Every Thanksgiving the Air Force gives the enlisted airmen a box of food so that they can have an awesome Thanksgiving dinner. Typically, this box is delivered to your home on Monday or Tuesday so you have time to get everything else you need.
This year, they had the people in My Husband's squadron pick up their boxes. My Husband got his today... with the last turkey.
Our neighbor left his turkey in the freezer at work, assuming that it would be there when he was ready to get it. We aren't exactly sure what happened, but somehow his turkey disappeared.

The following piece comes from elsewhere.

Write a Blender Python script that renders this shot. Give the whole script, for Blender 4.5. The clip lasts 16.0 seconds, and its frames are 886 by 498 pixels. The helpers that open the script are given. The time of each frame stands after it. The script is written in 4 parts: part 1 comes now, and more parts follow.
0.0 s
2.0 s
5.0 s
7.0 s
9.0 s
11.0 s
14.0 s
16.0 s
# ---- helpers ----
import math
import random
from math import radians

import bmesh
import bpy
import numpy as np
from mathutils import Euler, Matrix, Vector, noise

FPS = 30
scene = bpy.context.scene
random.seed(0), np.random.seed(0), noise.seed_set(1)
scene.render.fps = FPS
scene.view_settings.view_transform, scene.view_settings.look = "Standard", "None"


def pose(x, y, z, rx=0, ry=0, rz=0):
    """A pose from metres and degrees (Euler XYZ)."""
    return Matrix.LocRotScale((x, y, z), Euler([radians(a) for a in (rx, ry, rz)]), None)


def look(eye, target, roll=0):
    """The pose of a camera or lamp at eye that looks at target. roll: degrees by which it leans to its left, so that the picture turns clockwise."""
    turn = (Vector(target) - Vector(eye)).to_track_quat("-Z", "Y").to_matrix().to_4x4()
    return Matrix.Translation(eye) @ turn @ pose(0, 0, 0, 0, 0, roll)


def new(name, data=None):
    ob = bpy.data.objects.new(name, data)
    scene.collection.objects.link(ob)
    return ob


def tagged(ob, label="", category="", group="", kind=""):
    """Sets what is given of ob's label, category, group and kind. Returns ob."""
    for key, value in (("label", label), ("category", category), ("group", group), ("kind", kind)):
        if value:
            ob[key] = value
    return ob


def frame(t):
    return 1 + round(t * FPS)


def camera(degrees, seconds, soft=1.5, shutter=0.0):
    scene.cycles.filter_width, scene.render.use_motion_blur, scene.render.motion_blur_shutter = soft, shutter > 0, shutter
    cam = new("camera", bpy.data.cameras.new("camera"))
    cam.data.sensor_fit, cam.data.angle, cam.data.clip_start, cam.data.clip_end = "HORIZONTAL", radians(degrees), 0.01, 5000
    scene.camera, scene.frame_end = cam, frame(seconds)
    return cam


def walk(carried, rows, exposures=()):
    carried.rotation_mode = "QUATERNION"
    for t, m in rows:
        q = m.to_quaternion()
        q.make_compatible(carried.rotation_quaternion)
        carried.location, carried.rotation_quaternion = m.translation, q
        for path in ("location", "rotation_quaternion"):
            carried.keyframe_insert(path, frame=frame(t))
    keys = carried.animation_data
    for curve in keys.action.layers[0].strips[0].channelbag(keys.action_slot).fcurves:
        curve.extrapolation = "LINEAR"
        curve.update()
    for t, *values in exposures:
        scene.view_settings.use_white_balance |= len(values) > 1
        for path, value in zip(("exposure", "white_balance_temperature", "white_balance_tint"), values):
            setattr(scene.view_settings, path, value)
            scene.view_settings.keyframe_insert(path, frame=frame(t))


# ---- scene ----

Since My Husband got the last turkey, our neighbor feels that it belongs to him instead.
Now, we had planned to have both families celebrate together and have one big dinner. Through a series of horrible events, none of us can stand him at the moment so we won't be doing that.
He wants the turkey.
I say, it's our turkey, in our fridge... screw him.

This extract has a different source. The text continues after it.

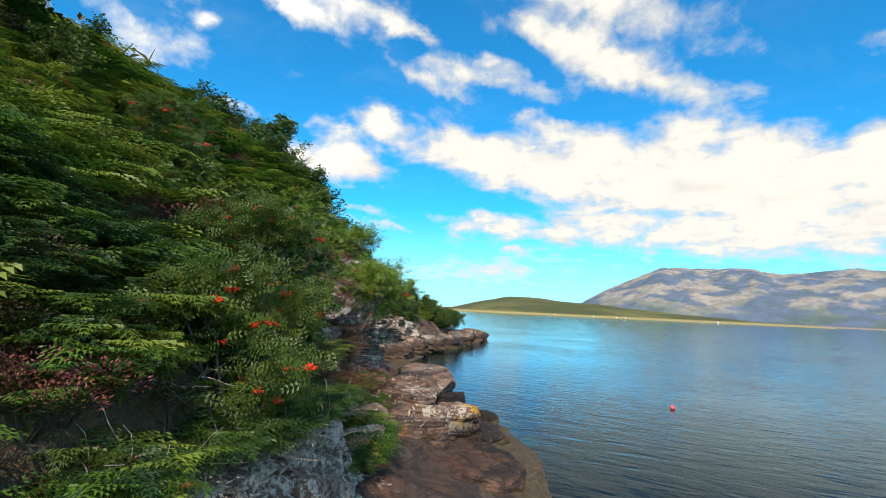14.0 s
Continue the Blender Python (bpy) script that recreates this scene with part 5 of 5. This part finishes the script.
def terrace_ferns():
    """Thick ferns spilling over the rim of the low terrace under the eastern crag."""
    rs = np.random.RandomState(52)
    foot, top = np.array(SEA_FOOT), np.array(SEA_TOP)
    n = 520
    k = rs.uniform(12.5, 16.0, n).clip(0, len(foot) - 1.001)
    i, f = k.astype(int), (k % 1)[:, None]
    b = top[i] * (1 - f) + top[i + 1] * f
    back = rs.uniform(0.05, 2.3, n)
    x, y = b[:, 0] - back * 0.55, b[:, 1] + back * 0.83
    z = np.maximum(height(x, y), b[:, 2] - 0.05) + 0.12 * back
    fern = [bracken_clump(7, 9, 290 + q, 4) for q in range(4)]
    scatter("bracken", fern, x, y, z - 0.05, rs.uniform(0.36, 0.62, n), 13, MAT_FERN_SHADED, "dense ferns coloured dark for shade, spilling over the rim of the rock terrace", "bracken", lean=0.25)


terrace_ferns()


def turf_tufts():
    rs = np.random.RandomState(44)
    spots = [(-14.5, 38, 2.0, 5, 500), (54.4, 72.75, 1.5, 0.75, 1100), (50.9, 69.75, 1.0, 0.6, 750), (57.4, 75.2, 1.5, 0.6, 500), (53.4, 71.5, 1.1, 0.6, 520), (52.2, 70.4, 0.9, 0.5, 360), (40.2, 61.5, 0.9, 0.7, 160), (38.2, 60.9, 0.8, 0.6, 140),
             (57.4, 72.6, 0.9, 0.5, 120), (47.3, 67.0, 1.0, 0.5, 120), (-4.0, 21.5, 3.0, 2.0, 400), (-6.5, 11, 3, 3, 400), (-5.3, 15.4, 1.2, 1.6, 300)]
    xs, ys = [], []
    for cx, cy, sx, sy, k in spots:
        a = radians(40) if cx > 35 else 0.0
        u, v = rs.normal(0, 0.5, (2, k))
        xs.append(cx + u * sx * math.cos(a) - v * sy * math.sin(a))
        ys.append(cy + u * sx * math.sin(a) + v * sy * math.cos(a))
    x, y = np.concatenate(xs), np.concatenate(ys)
    z = height(x, y)
    ok = (z > 0.75) & (z < np.where(x > 35, 2.3, 9))
    protos = [grass_clump(30, 700 + k) for k in range(5)]
    scatter("grass", protos, x[ok], y[ok], z[ok] - 0.02, np.where(x > 15, 0.38, 1.0)[ok] * rs.uniform(0.6, 1.2, len(x))[ok], 7, MAT_GRASS, "tufts of green and straw-coloured grass on the turf", "grass")


turf_tufts()


def straw_bank():
    """Dry straw-coloured grass on the bank between boulders and bracken."""
    rs = np.random.RandomState(61)
    n = 900
    x = rs.uniform(9, 27.5, n)
    y = np.interp(x, [9, 15.7, 17.9, 22, 27.5], [50.6, 55.9, 57.6, 61.2, 61.6]) + rs.normal(0.3, 0.55, n)
    z = height(x, y)
    protos = [grass_clump(26, 720 + k) for k in range(5)]
    scatter("grass", protos, x, y, z - 0.02, rs.uniform(0.7, 1.5, n), 31, MAT_STRAW, "dry straw-coloured grass tufts behind the boulders", "grass")


straw_bank()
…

Since we love his wife, we're going to allow her and the children to have some of our turkey, along with whatever delicious sides we come up with.
Personally, this year, I'm incredibly thankful that I have a wonderful, loving husband... and that I'm not married to that asshole.
For weeks, his wife O has been craving an ice cream cake from Baskin Robins; one with blue icing and sunflowers. He has been taunting and teasing her, pretending that he bought it and then crushing her. He has made it very obvious that he does not care how is actions affect those around him, and I am very glad that he will not be joining us this Thanksgiving as I do not want to censor my snide remarks. That's alright, apparently he "Doesn't want to deal with my hormones" anyway.
That comment stemmed from one night when I told him how much of a jerk he was, expalined that he was hurting his wife with his stupidity, and then told him not to yell in my house when he started talking back.
Yesterday, My Husband and I took O to Baskin Robins to get her cake. Blue, with sunflowers, with the jerks favorite ice cream. I looked over at the girl who was taking our order, and asked "Will you write anything we want on the cake?" She, of course, said yes. I said it again, "I mean, ANYTHING?". She said that they got weird requests all the time.
No one was in the store, so we pushed further. "You mean, you will write anything we want. Anything at all?"
The cake, with beautiful blue icing and sunflowers, read as follows:
"Bought my own, Fucker!"
Whoever decorated that cake did an amazing job. "Bought my own" was on the top of the cake in beautiful red letters. "Fucker!" took up the entire side of the cake.
Once O sends me me a copy of the picture, I'll be sure to add it. You really don't understand how pretty this cake was.
Anyway, back to Thanksgiving.
This will be our second Thanksgiving away from our families, so it's up to us to make all of the yummy things we want. I really don't know if I'll be able to recreate my Mammaw's dressing, but I hope I can do a half decent job.
While stuffing our faces full of (hopefully) delicious turkey, we will remember all the things we are thankful for- Friends. family, free food, and a paid day of freedom.
Oh... one more thing.
It's our turkey, spunkstain. Hope you like your bowl of corn.